====== Collected data ======
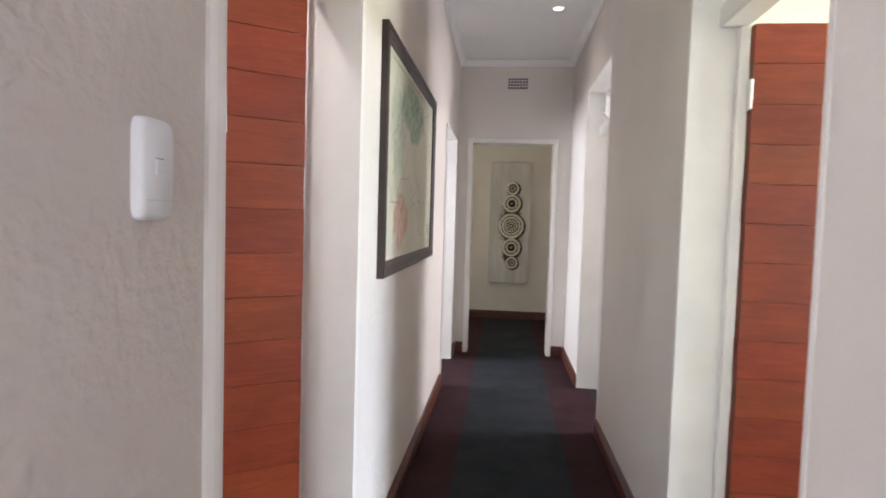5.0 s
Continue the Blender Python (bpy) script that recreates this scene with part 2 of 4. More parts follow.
def map_paper():
    """Printed survey map: cream sheet, green woodland and a pink township."""
    m, nodes, links, b = material("printed_map", (0.6, 0.58, 0.45), 0.55)
    tc = nodes.new("ShaderNodeTexCoord")

    def blob(cy, cz, ry, rz, wobble, lo, hi):
        mp = nodes.new("ShaderNodeMapping")
        mp.inputs["Scale"].default_value = (0, 1 / ry, 1 / rz)
        mp.inputs["Location"].default_value = (0, -cy / ry, -cz / rz)
        links.new(tc.outputs["Object"], mp.inputs[0])
        ln = nodes.new("ShaderNodeVectorMath")
        ln.operation = "LENGTH"
        links.new(mp.outputs[0], ln.inputs[0])
        w = add_noise(nodes, links, wobble, 6)
        ad = nodes.new("ShaderNodeMath")
        ad.operation = "ADD"
        links.new(ln.outputs["Value"], ad.inputs[0])
        links.new(w.outputs[0], ad.inputs[1])
        sc = nodes.new("ShaderNodeMath")
        sc.operation = "MULTIPLY"
        sc.inputs[1].default_value = 0.5
        links.new(ad.outputs[0], sc.inputs[0])
        return add_ramp(nodes, links, sc.outputs[0], [(lo, (1, 1, 1)), (hi, (0, 0, 0))])

    base = add_ramp(nodes, links, add_noise(nodes, links, 3.5, 5).outputs[0], [(0.3, (0.68, 0.66, 0.50)), (0.7, (0.78, 0.75, 0.61))])
    tone = base.outputs[0]
    for spot, colour, amount in (
        (blob(-0.05, 0.27, 0.42, 0.17, 9, 0.60, 0.70), (0.17, 0.36, 0.19), 0.95),
        (blob(-0.42, 0.12, 0.22, 0.22, 12, 0.58, 0.72), (0.30, 0.40, 0.30), 0.6),
        (blob(0.02, 0.30, 0.16, 0.09, 14, 0.50, 0.66), (0.12, 0.22, 0.20), 0.7),
        (blob(-0.33, -0.27, 0.22, 0.16, 10, 0.60, 0.66), (0.70, 0.33, 0.25), 0.85),
        (blob(-0.45, -0.36, 0.12, 0.10, 16, 0.55, 0.66), (0.60, 0.40, 0.36), 0.6),
    ):
        speck = add_ramp(nodes, links, add_noise(nodes, links, 26, 5, rough=0.7).outputs[0], [(0.36, (0.25, 0.25, 0.25)), (0.58, (1, 1, 1))])
        both = nodes.new("ShaderNodeMath")
        both.operation = "MULTIPLY"
        links.new(spot.outputs[0], both.inputs[0])
        links.new(speck.outputs[0], both.inputs[1])
        mul = nodes.new("ShaderNodeMath")
        mul.operation = "MULTIPLY"
        mul.inputs[1].default_value = amount
        links.new(both.outputs[0], mul.inputs[0])
        mix = nodes.new("ShaderNodeMix")
        mix.data_type = "RGBA"
        links.new(mul.outputs[0], mix.inputs["Factor"])
        links.new(tone, mix.inputs["A"])
        mix.inputs["B"].default_value = (*colour, 1)
        tone = mix.outputs["Result"]
    links.new(tone, b.inputs["Base Color"])
    b.inputs["Coat Weight"].default_value, b.inputs["Coat Roughness"].default_value = 0.25, 0.06
    return m


MAP_PAPER = map_paper()
INK = plain("map_ink", (0.16, 0.15, 0.14), (0.25, 0.23, 0.2), 0.7, 10.0)


# ---- mesh helpers ----
def box(bm, x0, x1, y0, y1, z0, z1, m=None):
    v = [bm.verts.new((x, y, z)) for z in (z0, z1) for y in (y0, y1) for x in (x0, x1)]
    for f in ((0, 2, 3, 1), (4, 5, 7, 6), (0, 1, 5, 4), (2, 6, 7, 3), (0, 4, 6, 2), (1, 3, 7, 5)):
        bm.faces.new([v[i] for i in f])
    if m is not None:
        bmesh.ops.transform(bm, matrix=m, verts=v)
    return v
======
The exercise. Without the pictures, copy the material exactly as given.

Exercise response.
5.0 s
Continue the Blender Python (bpy) script that recreates this scene with part 2 of 4. More parts follow.
def map_paper():
    """Printed survey map: cream sheet, green woodland and a pink township."""
    m, nodes, links, b = material("printed_map", (0.6, 0.58, 0.45), 0.55)
    tc = nodes.new("ShaderNodeTexCoord")

    def blob(cy, cz, ry, rz, wobble, lo, hi):
        mp = nodes.new("ShaderNodeMapping")
        mp.inputs["Scale"].default_value = (0, 1 / ry, 1 / rz)
        mp.inputs["Location"].default_value = (0, -cy / ry, -cz / rz)
        links.new(tc.outputs["Object"], mp.inputs[0])
        ln = nodes.new("ShaderNodeVectorMath")
        ln.operation = "LENGTH"
        links.new(mp.outputs[0], ln.inputs[0])
        w = add_noise(nodes, links, wobble, 6)
        ad = nodes.new("ShaderNodeMath")
        ad.operation = "ADD"
        links.new(ln.outputs["Value"], ad.inputs[0])
        links.new(w.outputs[0], ad.inputs[1])
        sc = nodes.new("ShaderNodeMath")
        sc.operation = "MULTIPLY"
        sc.inputs[1].default_value = 0.5
        links.new(ad.outputs[0], sc.inputs[0])
        return add_ramp(nodes, links, sc.outputs[0], [(lo, (1, 1, 1)), (hi, (0, 0, 0))])

    base = add_ramp(nodes, links, add_noise(nodes, links, 3.5, 5).outputs[0], [(0.3, (0.68, 0.66, 0.50)), (0.7, (0.78, 0.75, 0.61))])
    tone = base.outputs[0]
    for spot, colour, amount in (
        (blob(-0.05, 0.27, 0.42, 0.17, 9, 0.60, 0.70), (0.17, 0.36, 0.19), 0.95),
        (blob(-0.42, 0.12, 0.22, 0.22, 12, 0.58, 0.72), (0.30, 0.40, 0.30), 0.6),
        (blob(0.02, 0.30, 0.16, 0.09, 14, 0.50, 0.66), (0.12, 0.22, 0.20), 0.7),
        (blob(-0.33, -0.27, 0.22, 0.16, 10, 0.60, 0.66), (0.70, 0.33, 0.25), 0.85),
        (blob(-0.45, -0.36, 0.12, 0.10, 16, 0.55, 0.66), (0.60, 0.40, 0.36), 0.6),
    ):
        speck = add_ramp(nodes, links, add_noise(nodes, links, 26, 5, rough=0.7).outputs[0], [(0.36, (0.25, 0.25, 0.25)), (0.58, (1, 1, 1))])
        both = nodes.new("ShaderNodeMath")
        both.operation = "MULTIPLY"
        links.new(spot.outputs[0], both.inputs[0])
        links.new(speck.outputs[0], both.inputs[1])
        mul = nodes.new("ShaderNodeMath")
        mul.operation = "MULTIPLY"
        mul.inputs[1].default_value = amount
        links.new(both.outputs[0], mul.inputs[0])
        mix = nodes.new("ShaderNodeMix")
        mix.data_type = "RGBA"
        links.new(mul.outputs[0], mix.inputs["Factor"])
        links.new(tone, mix.inputs["A"])
        mix.inputs["B"].default_value = (*colour, 1)
        tone = mix.outputs["Result"]
    links.new(tone, b.inputs["Base Color"])
    b.inputs["Coat Weight"].default_value, b.inputs["Coat Roughness"].default_value = 0.25, 0.06
    return m


MAP_PAPER = map_paper()
INK = plain("map_ink", (0.16, 0.15, 0.14), (0.25, 0.23, 0.2), 0.7, 10.0)


# ---- mesh helpers ----
def box(bm, x0, x1, y0, y1, z0, z1, m=None):
    v = [bm.verts.new((x, y, z)) for z in (z0, z1) for y in (y0, y1) for x in (x0, x1)]
    for f in ((0, 2, 3, 1), (4, 5, 7, 6), (0, 1, 5, 4), (2, 6, 7, 3), (0, 4, 6, 2), (1, 3, 7, 5)):
        bm.faces.new([v[i] for i in f])
    if m is not None:
        bmesh.ops.transform(bm, matrix=m, verts=v)
    return v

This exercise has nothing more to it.